Des nausées, des invectives et une expulsion: après un mois d’interruption, le procès des attentats de janvier 2015 a repris mercredi dans la cacophonie et au milieu des récriminations du principal accusé, qui assure être trop affaibli par le Covid-19 pour comparaître et a été sommé de quitter la salle d’audience.
Traits tirés, regard sombre et barbe fournie sous son masque, Ali Riza Polat, diagnostiqué positif fin octobre au nouveau coronavirus, a repris place en dernier dans le box vitré.
Ce Franco-turc de 35 ans, présenté comme le « bras droit » du tueur de l’Hyper Cacher Amédy Coulibaly et qui encourt la perpétuité, souffre de troubles digestifs liés au Covid qui ont conduit à reporter le procès à plusieurs reprises.
Mais une dernière expertise l’a déclaré « apte » à assister à l’audience « tant sur le plan médical que sanitaire », a souligné le président de la cour d’assises spéciale Régis de Jorna, en précisant que l’accusé refusait de prendre depuis plusieurs jours son « traitement anti-vomitif ».

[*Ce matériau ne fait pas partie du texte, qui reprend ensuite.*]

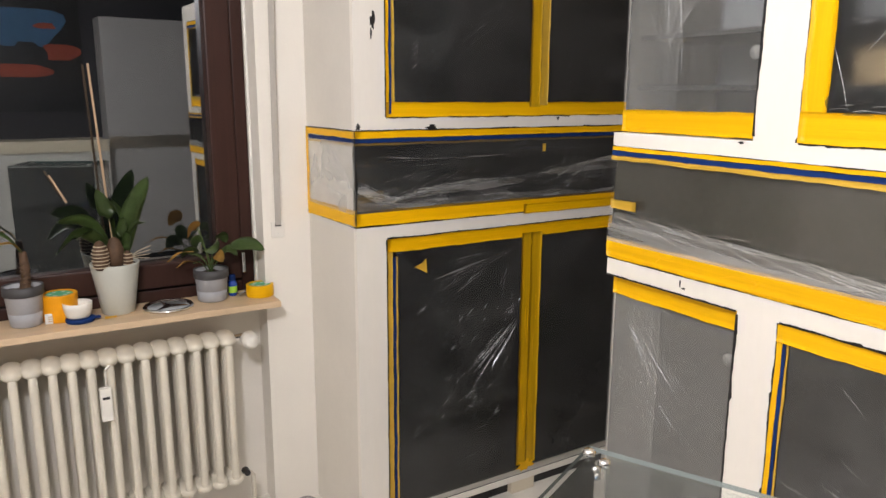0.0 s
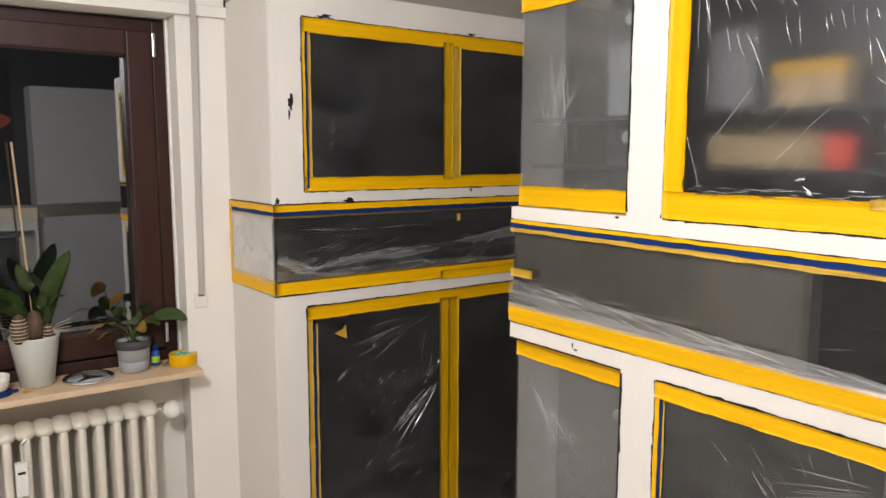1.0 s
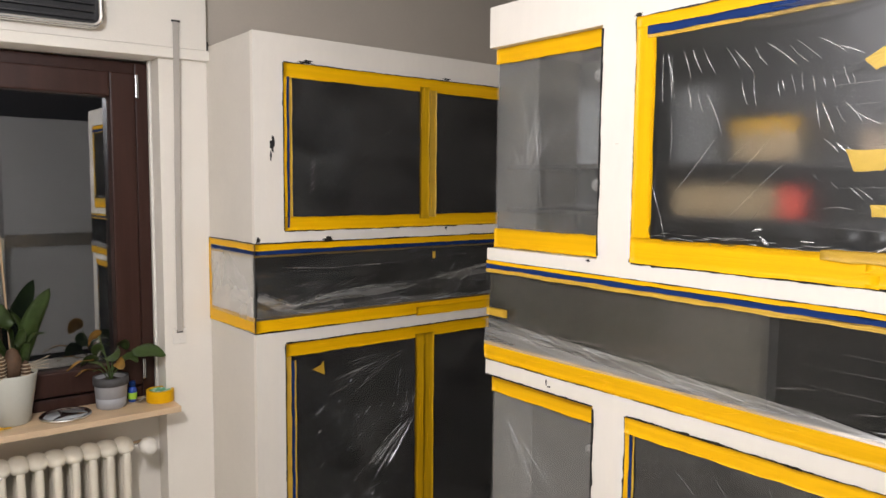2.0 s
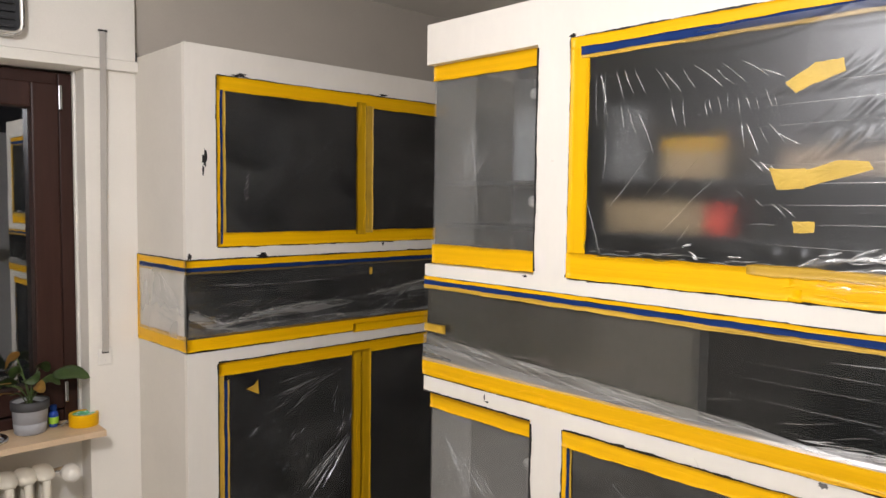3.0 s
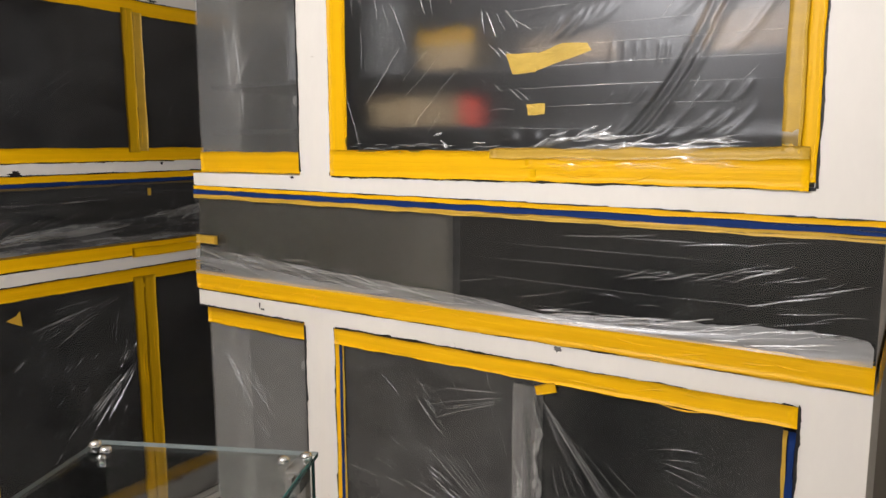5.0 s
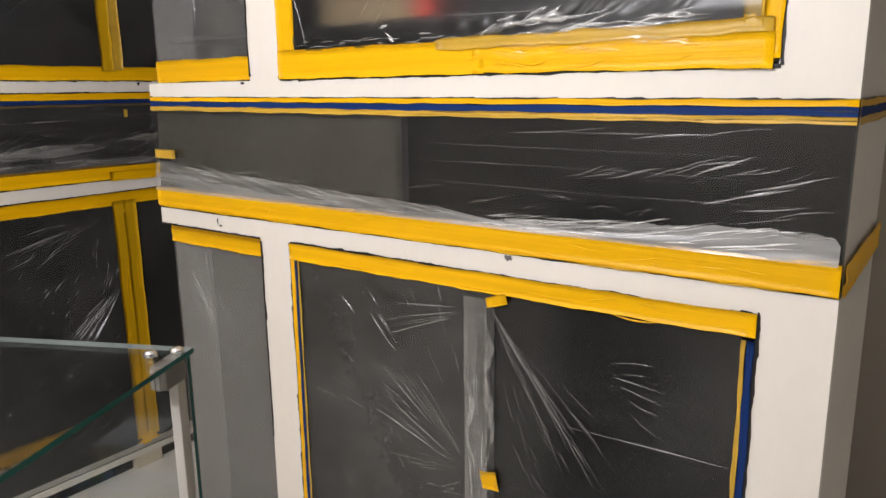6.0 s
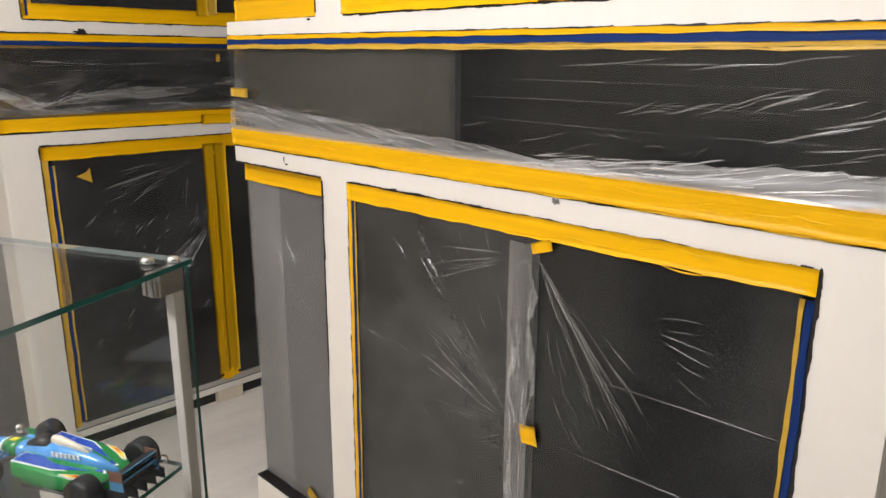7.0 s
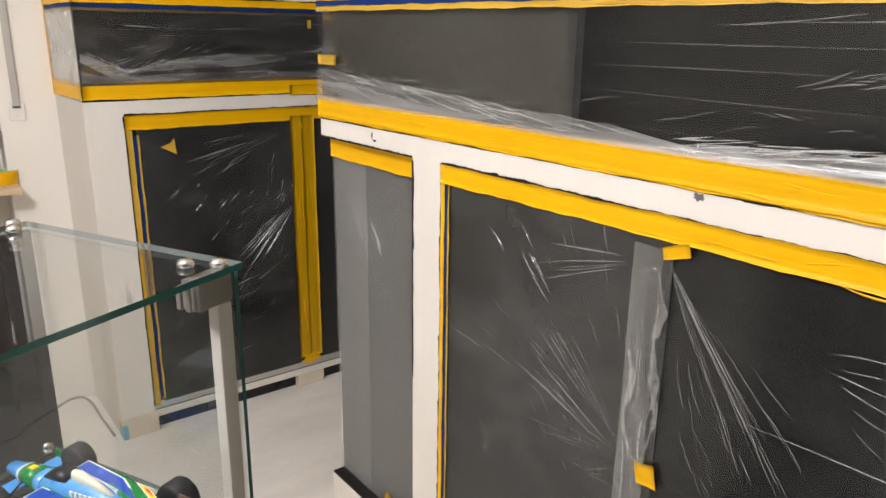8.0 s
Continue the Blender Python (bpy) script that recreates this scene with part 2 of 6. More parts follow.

Une appréciation accueillie avec colère par l’accusé, coutumier des coups d’éclat depuis le début du procès le 2 septembre. « Emmenez-moi à l’hôpital, c’est tout ce que je vous demande! », s’est-il écrié, en crachant ostensiblement dans une bassine posée à ses pieds.
– « C’est son choix » –
Nausée réelle ou bien surjouée? Dans la salle, certains manifestent leur impatience. « Tous les examens cliniques et biologiques sont normaux », s’agace Me Méhana Mouhou, avocat de parties civiles. « On est devant quelqu’un qui théâtralise! ».

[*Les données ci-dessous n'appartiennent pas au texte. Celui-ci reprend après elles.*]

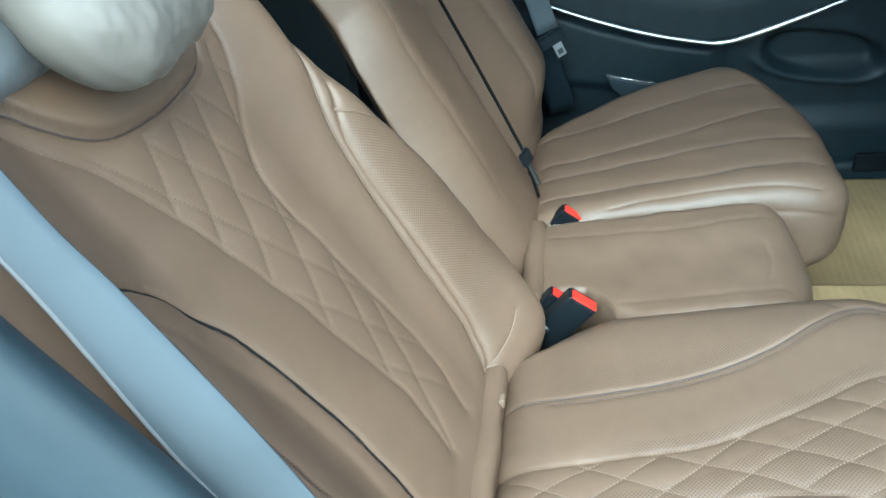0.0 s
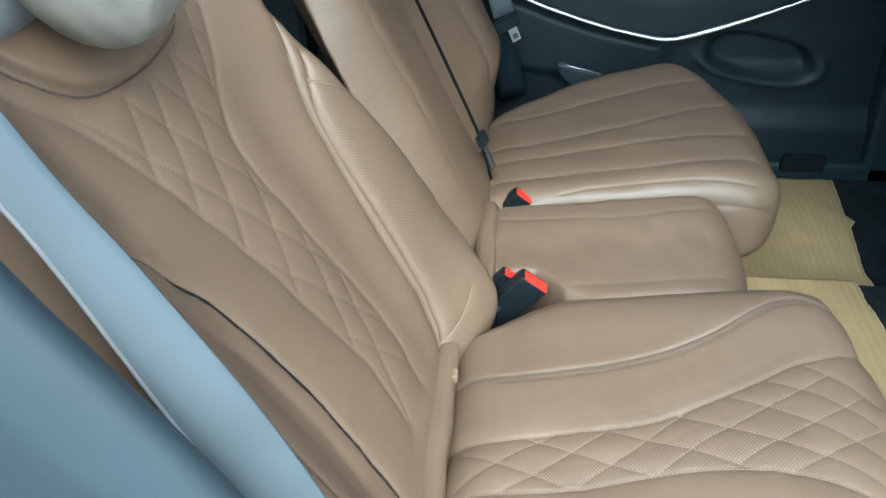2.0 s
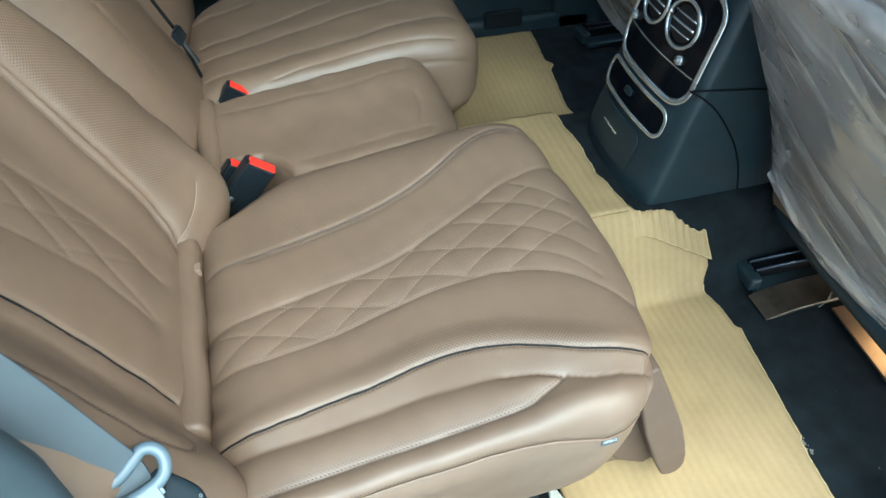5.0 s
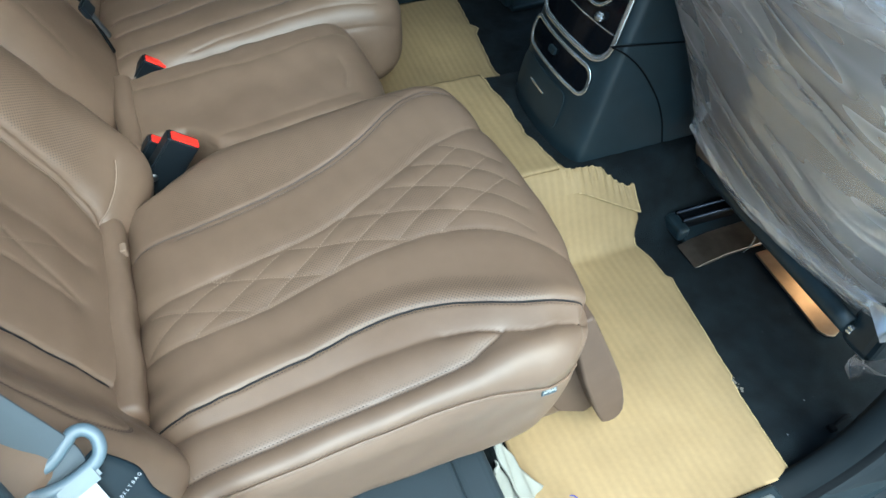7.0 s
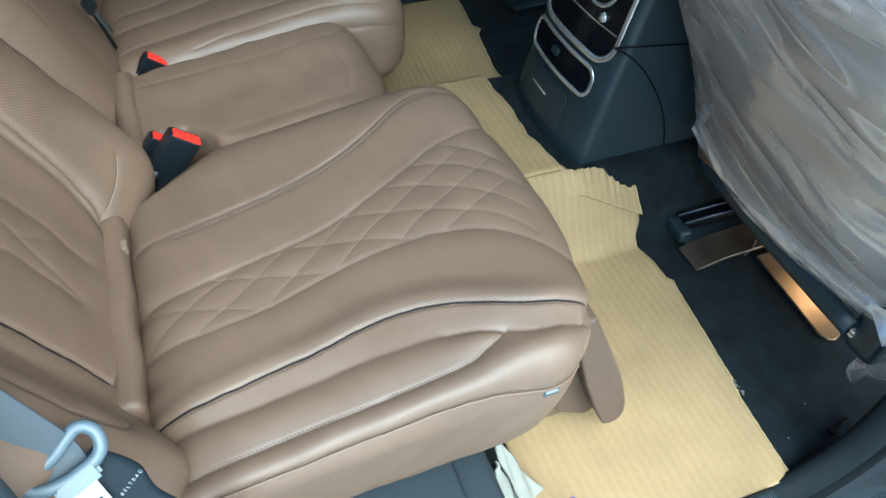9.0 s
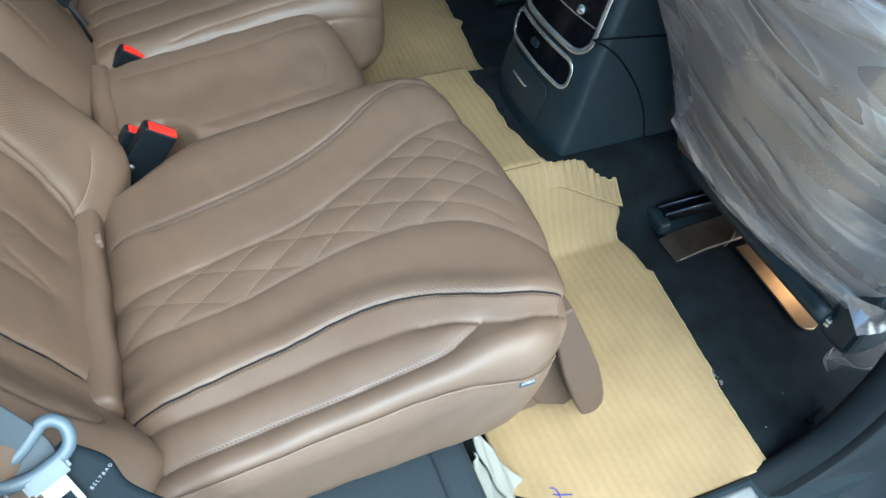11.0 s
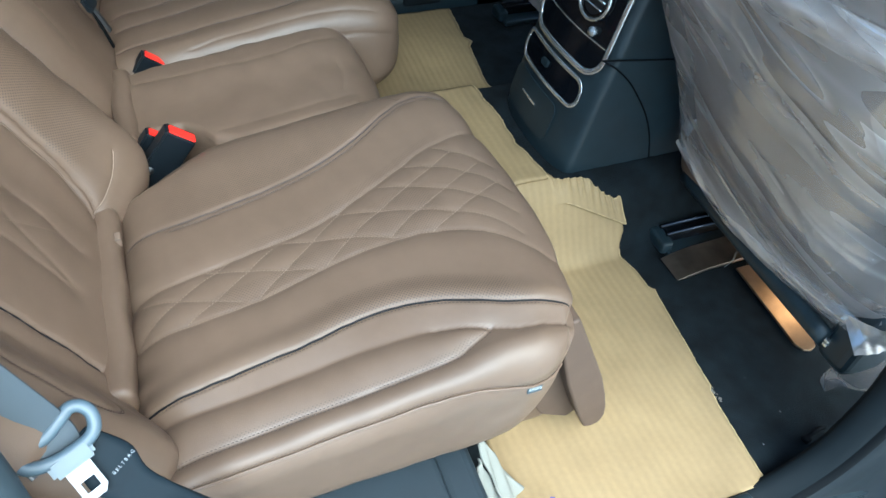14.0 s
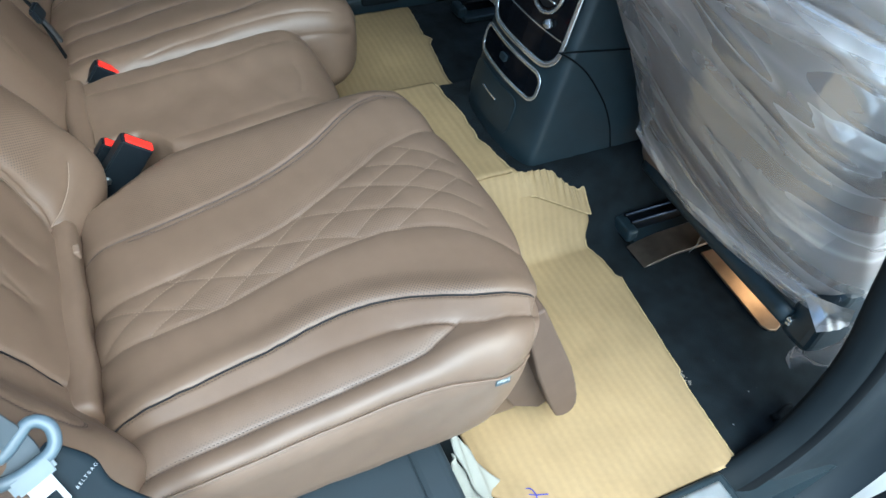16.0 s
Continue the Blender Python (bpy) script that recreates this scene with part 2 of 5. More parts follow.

« S’il refuse son traitement, c’est son choix, mais ce n’est pas à nous d’en tirer les conséquences (…). Il ne faut pas laisser à l’accusé le choix de la tenue ou non des débats », soutient de son côté l’avocate générale, Julie Holveck.
Le procès a été suspendu le 31 octobre après la découverte de trois cas de contamination au Covid-19 parmi les accusés, jugés pour leur soutien présumé aux auteurs des attentats de Charlie Hebdo, Montrouge et de l’Hyper Cacher, qui ont fait 17 morts.
Cette suspension a été prolongée à plusieurs reprises, en raison de l’état de santé de M. Polat. Face à cette situation, la cour d’assises a un temps envisagé d’utiliser la visioconférence, en s’appuyant sur une ordonnance du gouvernement autorisant son usage de façon exceptionnelle.
Mais ce texte, qui a provoqué un tollé chez les avocats de la défense et des parties civiles, a été retoqué par le Conseil d’Etat.
– « Liberté terrorisée » –
Pour les avocats, cette longue suspension a laissé des traces. Il faut maintenant « que les débats reprennent » et « que le procès aille à sa fin », insiste Me Benoit Chabert, agent judiciaire de l’Etat, en reprenant le fil des plaidoiries des parties civiles.
« L’Etat garantit la liberté de se dire athée, catholique, juif », rappelle Me Chabert, en estimant que cette liberté avait été « bafouée, terrorisée en janvier 2015 ». « Nous sommes des hommes et des femmes libres, nous devons le rester », lance-t-il aux accusés.
Dans son sillage, plusieurs avocats insistent sur la souffrance des victimes. M. Polat, lui, se remet à cracher. Soudain, il explose dans le box: « Tout ce que je demande c’est d’aller à l’hôpital! Je m’en bats les couilles d’écouter ces salades! »
« Vous vous taisez ou je vous expulse! », lui lance d’un ton autoritaire Régis de Jorna, en invitant les avocats à reprendre leurs plaidoiries.
Sur les bancs de la défense, l’avocate de M. Polat finit par s’insurger. « Mon client ne va pas bien du tout, je souhaite qu’il y ait un médecin », réclame Isabelle Coutant-Peyre, en invitant le président à « prendre ses responsabilités ». Sans succès.
Dans le box, M. Polat tente de s’allonger, laissant penser à un malaise. L’audience est brièvement suspendue. Le président s’étonne de la « rapidité » avec laquelle l’accusé s’est relevé lors de la suspension, puis hausse le ton: « Le procès doit continuer et va continuer! »
« Il est malade comme un chien! », râle Me Coutant-Peyre. « Vous faites que de mentir! », lance à la cour M. Polat, qui tente à nouveau de s’allonger. « Si vous êtes dans cet état-là, c’est que vous refusez de prendre votre traitement! », s’emporte Régis de Jorna.
Dans un vaste brouhaha, l’accusé est menotté, puis expulsé hors de la salle.